Following a DOJ investigation. Senator Blyden is alleged to have tested positive for COVID-19 on September 15, 2021, and was ordered to quarantine until September 25, 2021, according to Department of Health officials.

But members of the community witnessed Senator Blyden out at an event at Tillett Gardens, on September 18, 2021, when he should have been at home quarantining away from the public.

DOJ Special Agent Kisha Mitchell of the Virgin Islands Department of Justice worked closely with investigators from the Virgin Islands Department of Health and other agents from within the Department of Justice to investigate the allegations against Senator Blyden. After a thorough investigation, the Virgin Island’s Department of Justice filed charges in the Superior Court late Friday afternoon against the Senator for violation of 14 V.I.C. § 886 – Exposure in a Public Place while Infected with Contagious Disease.

Attorney General Denise George announced “no one is above the law, willfully exposing people from within our community to this potentially deadly communicable disease is not something that should be brushed aside. We all have a duty to protect our fellow Virgin Islanders and elected leaders are not exempt by status or position from following the law.”

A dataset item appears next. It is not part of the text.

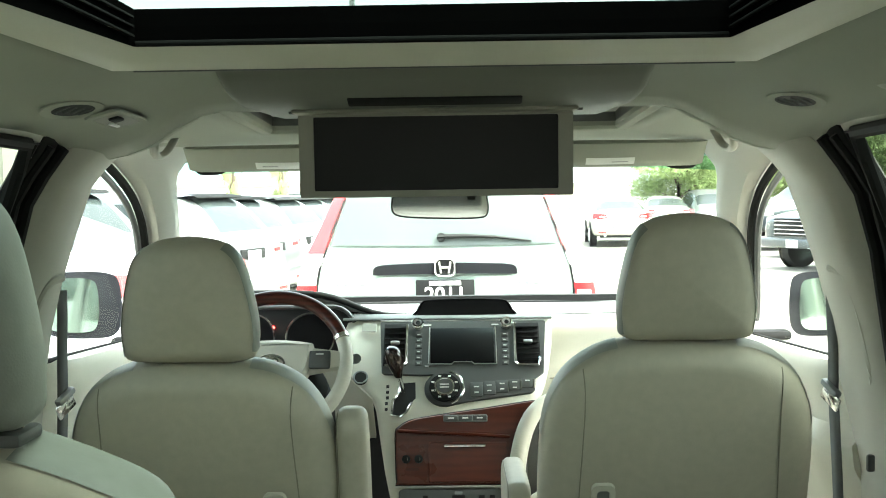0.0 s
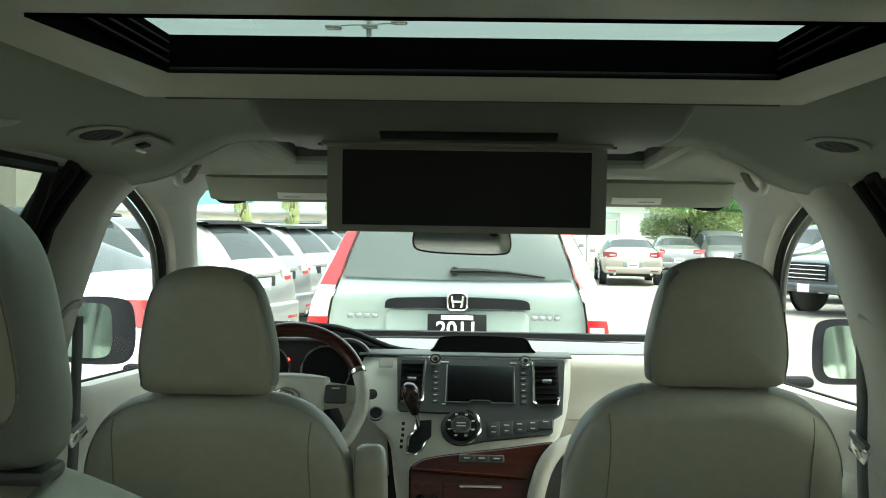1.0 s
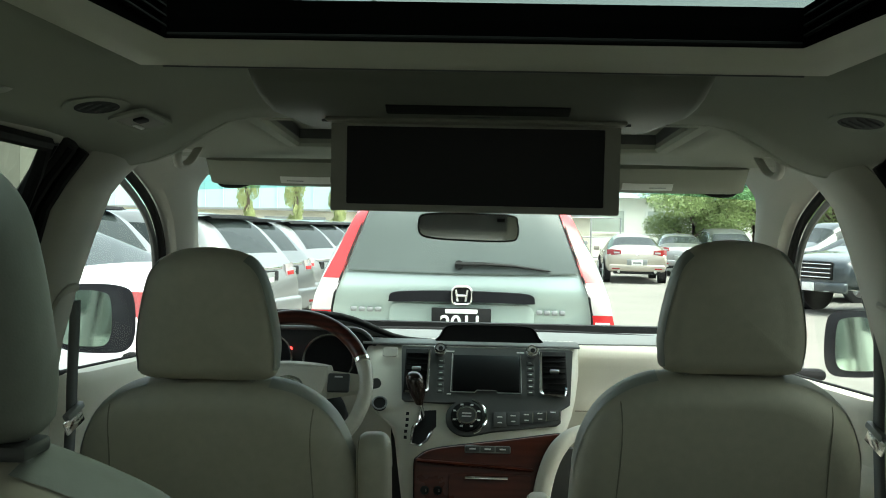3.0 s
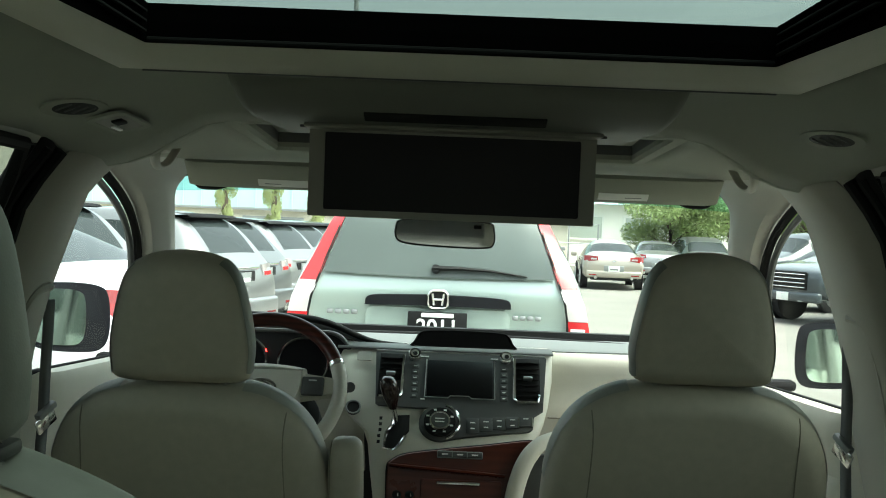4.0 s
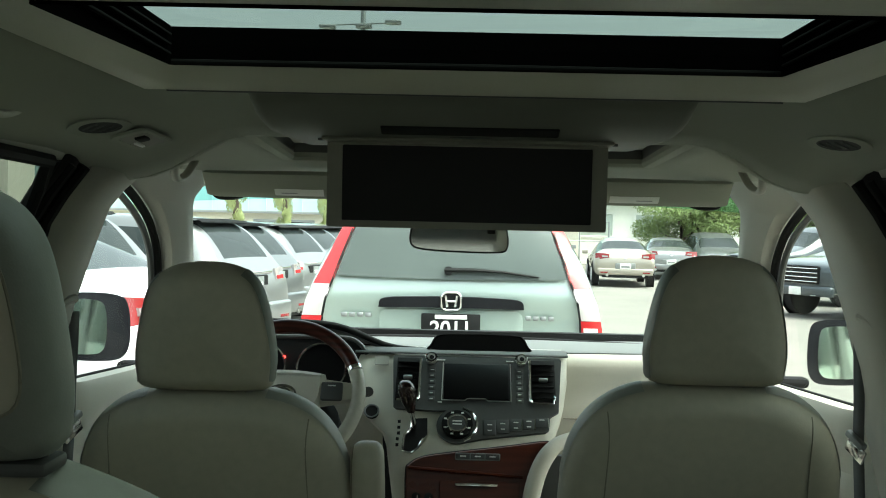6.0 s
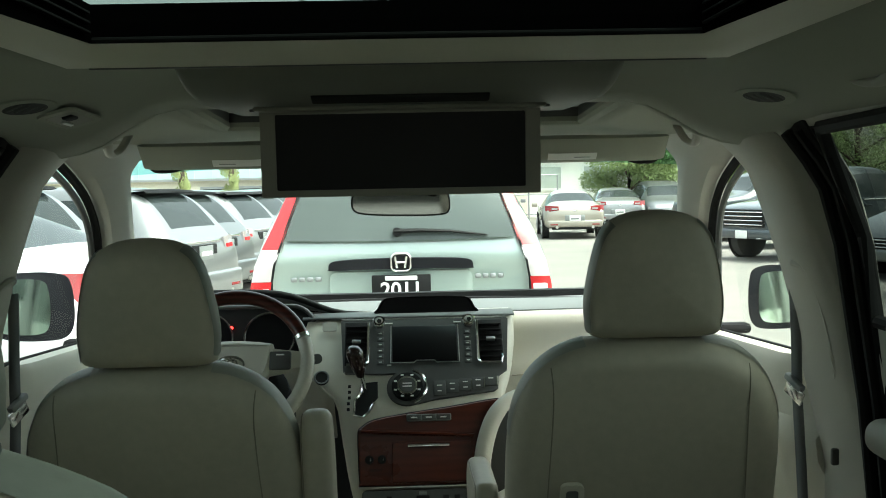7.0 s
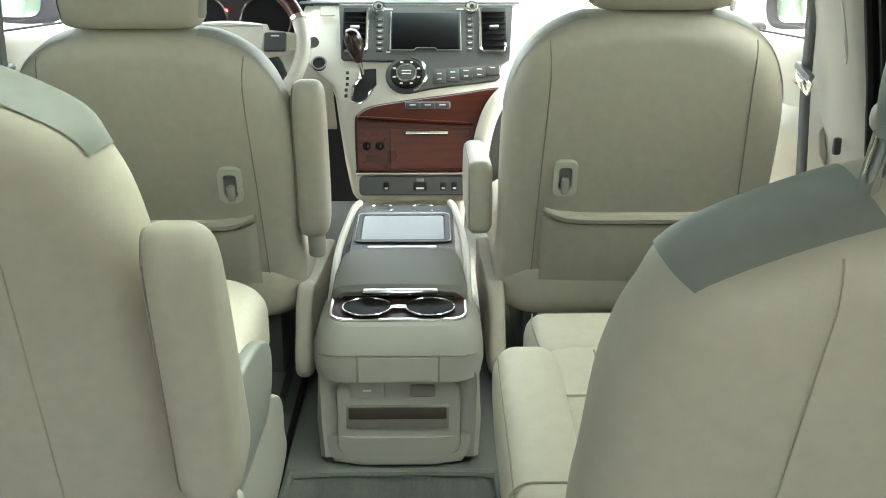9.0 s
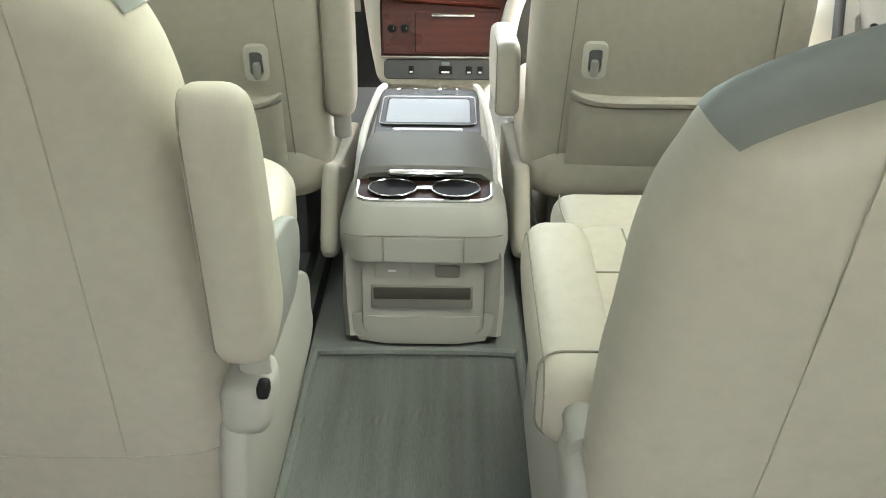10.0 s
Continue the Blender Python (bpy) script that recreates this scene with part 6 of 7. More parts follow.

The V.I. Code states, “Whoever willfully exposes himself or another afflicted with any contagious or infectious disease in any public place or thoroughfare, except in his necessary removal in a manner the least dangerous to the public health, shall be fined not more than $200 or imprisoned not more than 1 year, or both.

“Senator Blyden has been summoned by the Superior Court of the Virgin Islands to appear remotely on Zoom and answer the charges on October 1, 2021 at 10 a.m.

In February 2020, Senate Majority Leader Blyden wrote to then Senate President Novelle Francis asking him to call a Committee on the Whole meeting of the Legislature to discuss more stringent COVID-19 guidelines for tourists visiting St. Thomas.

“The tourism industry puts us at greater risk than many jurisdictions due to the high volume of daily visitor traffic from around the world. At the same time, our tourism industry is vulnerable to fears raised by the coronavirus, since travel is one of the first things to be curtailed in the face of a global pandemic,” Blyden said.